In 1850 he was appointed pastor of Trinity Congregational Church, Arundel, but his sermons (preaching God's universal love and the possibility that none would, ultimately, be damned) met with little favour and his salary was cut in half. Later he was engaged in ministerial work in Manchester. He left that because of poor health, and after a short sojourn in Algiers he settled in London and had taught for some time at the University of London. MacDonald was also for a time editor of Good Words for the Young, and lectured successfully in America in 1872-1873.
His most well-known works are Phantastes, The Princess and the Goblin, At the Back of the North Wind, and Lilith, all fantasy novels, and his fairy tales — "The Light Princess", "The Golden Key", and "The Wise Woman", to name a few. "I write, not for children," he wrote, "but for the child-like, whether they be of five, or fifty, or seventy-five." MacDonald also published some volumes of sermons (the pulpit not having proved an unreservedly successful venue).
MacDonald also served as a mentor to Lewis Carroll; it was MacDonald's advice, and the enthusiastic reception of Alice by the MacDonald children that convinced Carroll to submit Alice for publication.
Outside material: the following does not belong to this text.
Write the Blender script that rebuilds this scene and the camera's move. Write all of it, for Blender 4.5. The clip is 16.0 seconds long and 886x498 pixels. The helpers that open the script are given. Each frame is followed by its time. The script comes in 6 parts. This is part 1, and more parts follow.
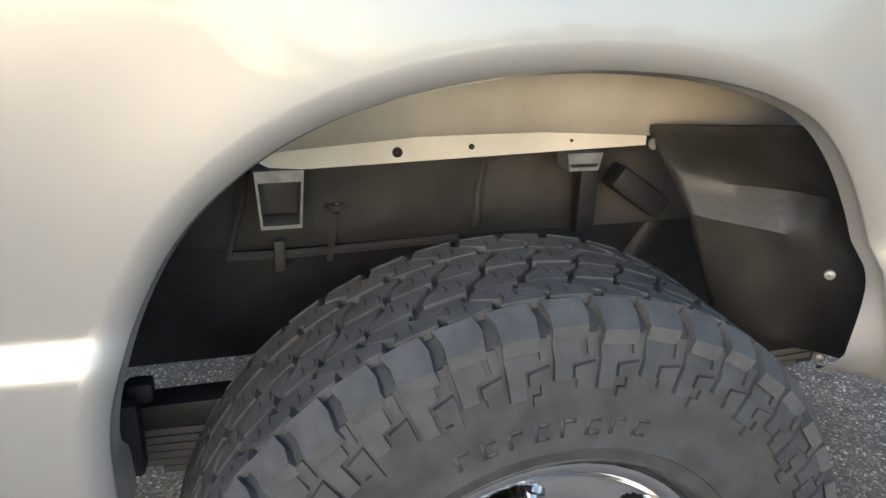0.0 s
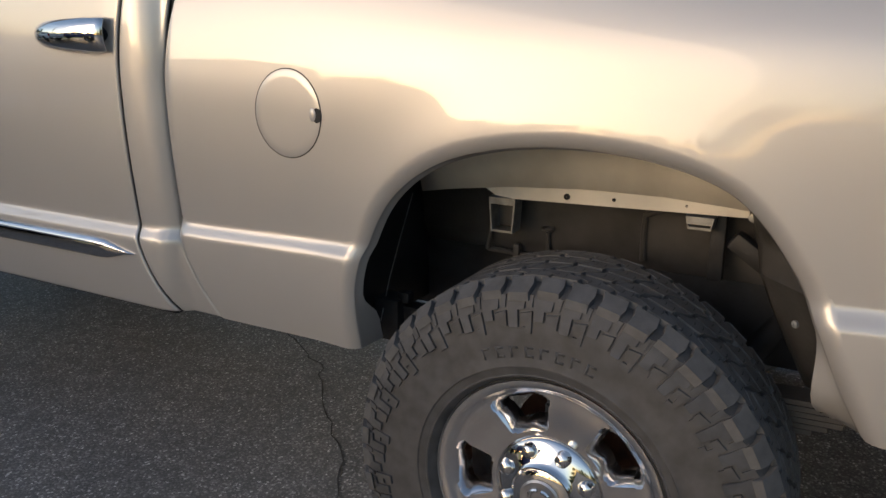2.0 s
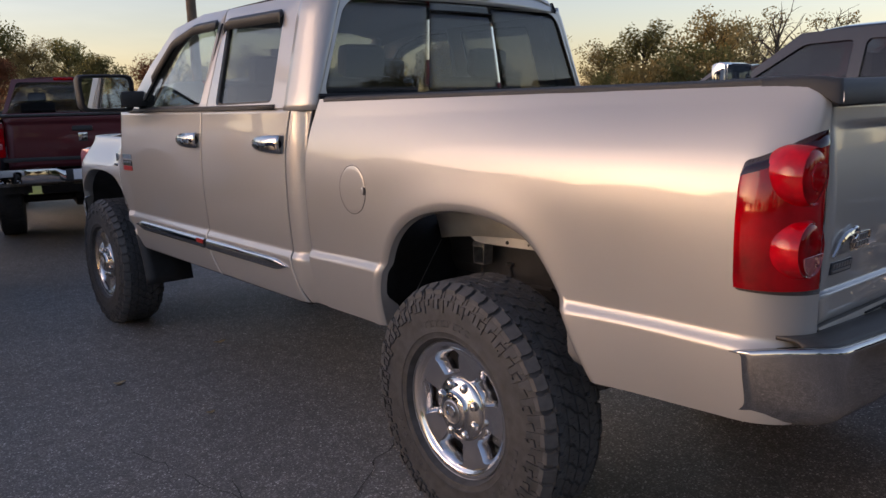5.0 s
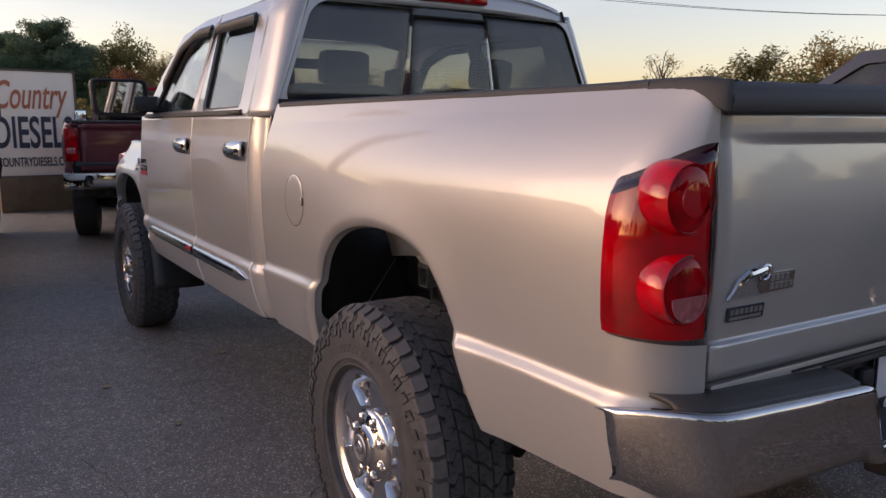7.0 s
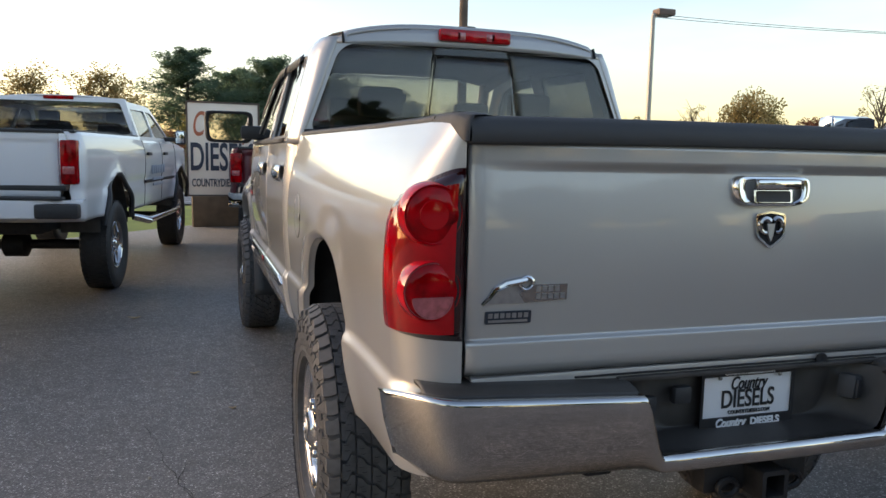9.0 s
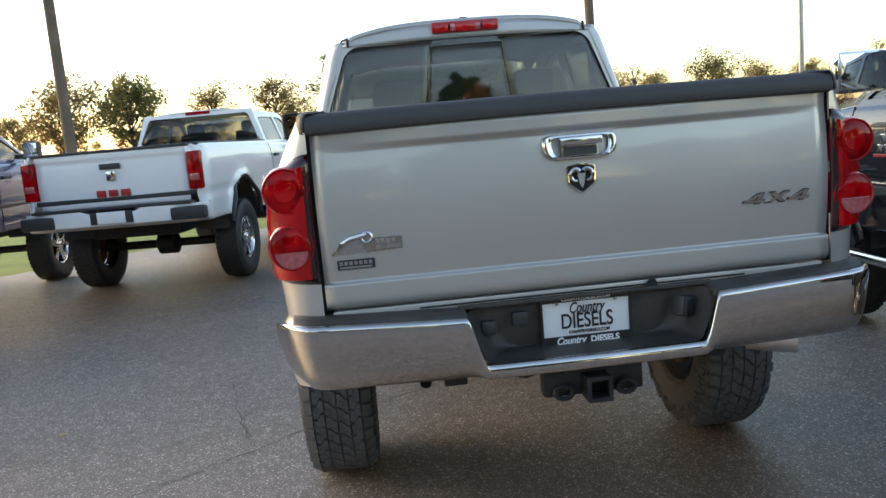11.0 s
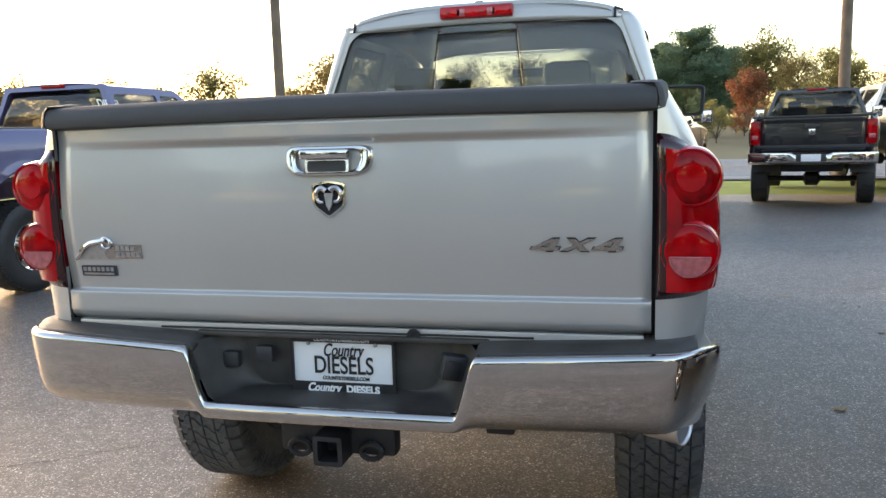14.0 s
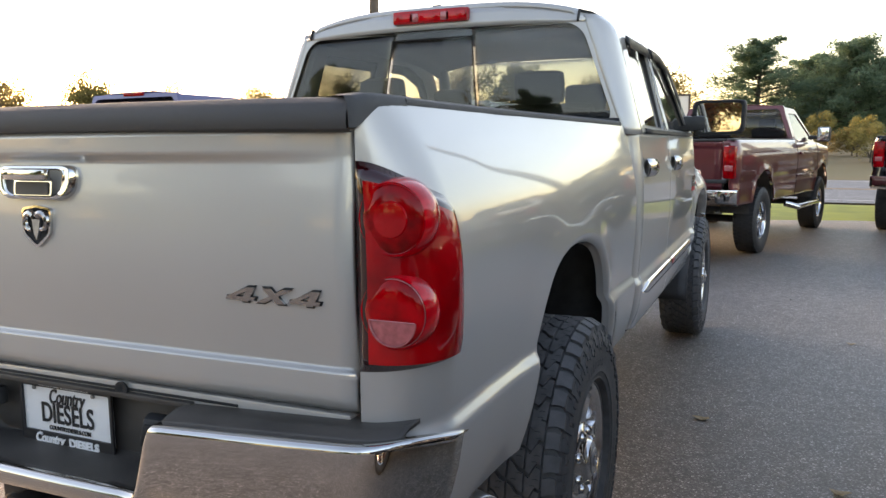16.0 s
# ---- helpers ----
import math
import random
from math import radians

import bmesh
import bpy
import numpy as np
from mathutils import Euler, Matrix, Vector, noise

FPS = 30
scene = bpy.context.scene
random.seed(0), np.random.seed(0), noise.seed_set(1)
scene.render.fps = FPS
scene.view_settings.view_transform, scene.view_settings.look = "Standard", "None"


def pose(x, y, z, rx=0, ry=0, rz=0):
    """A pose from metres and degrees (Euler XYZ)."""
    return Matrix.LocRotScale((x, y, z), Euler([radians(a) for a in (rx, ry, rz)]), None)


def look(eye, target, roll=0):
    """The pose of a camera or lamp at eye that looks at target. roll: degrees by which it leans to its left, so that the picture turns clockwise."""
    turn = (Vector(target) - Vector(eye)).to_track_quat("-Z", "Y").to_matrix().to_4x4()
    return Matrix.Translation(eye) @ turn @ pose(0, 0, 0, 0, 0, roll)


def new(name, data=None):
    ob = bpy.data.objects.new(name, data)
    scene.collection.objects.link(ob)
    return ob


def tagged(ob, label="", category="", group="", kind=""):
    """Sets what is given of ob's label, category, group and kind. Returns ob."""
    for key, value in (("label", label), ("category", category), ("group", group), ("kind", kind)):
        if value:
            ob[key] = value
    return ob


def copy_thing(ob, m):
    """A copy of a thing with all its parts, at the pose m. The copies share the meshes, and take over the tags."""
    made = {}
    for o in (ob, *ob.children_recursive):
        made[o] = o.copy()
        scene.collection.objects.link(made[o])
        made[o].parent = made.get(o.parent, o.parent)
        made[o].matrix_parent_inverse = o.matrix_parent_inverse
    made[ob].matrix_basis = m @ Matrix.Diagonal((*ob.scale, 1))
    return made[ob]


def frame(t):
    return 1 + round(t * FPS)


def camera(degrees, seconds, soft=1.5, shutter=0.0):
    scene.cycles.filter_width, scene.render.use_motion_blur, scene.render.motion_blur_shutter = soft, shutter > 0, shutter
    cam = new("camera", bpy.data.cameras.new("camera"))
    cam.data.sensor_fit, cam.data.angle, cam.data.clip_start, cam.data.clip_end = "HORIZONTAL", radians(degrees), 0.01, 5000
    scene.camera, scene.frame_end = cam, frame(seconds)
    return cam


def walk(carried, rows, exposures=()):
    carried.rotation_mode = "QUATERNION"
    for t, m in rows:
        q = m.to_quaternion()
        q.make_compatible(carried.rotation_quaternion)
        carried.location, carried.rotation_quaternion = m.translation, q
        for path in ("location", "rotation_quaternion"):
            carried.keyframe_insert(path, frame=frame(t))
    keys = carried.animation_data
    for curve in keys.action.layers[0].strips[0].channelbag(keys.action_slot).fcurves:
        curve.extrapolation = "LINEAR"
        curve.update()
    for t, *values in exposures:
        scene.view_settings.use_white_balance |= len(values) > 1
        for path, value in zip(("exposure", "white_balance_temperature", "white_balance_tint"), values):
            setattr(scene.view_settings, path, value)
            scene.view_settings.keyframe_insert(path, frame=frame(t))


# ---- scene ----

MacDonald was also friends with John Ruskin and acquainted with most of the literary luminaries of the day; a surviving group photograph shows him with Tennyson, Dickens, Wilkie Collins, Trollope, Ruskin, Lewes, and Thackeray.
In 1877 he was given a civil list pension. He died on September 18, 1905.
As hinted above, MacDonald's use of fantasy as a literary medium for exploring the human condition greatly influenced a generation of such notable authors as C. S. Lewis, J. R. R. Tolkien, and Madeleine L'Engle. MacDonald's more realistic novels, such as Alec Forbes, had their influence as well; they were among the first realistic Scottish novels, and as such MacDonald has been credited with founding the "kaleyard school" of Scottish writing.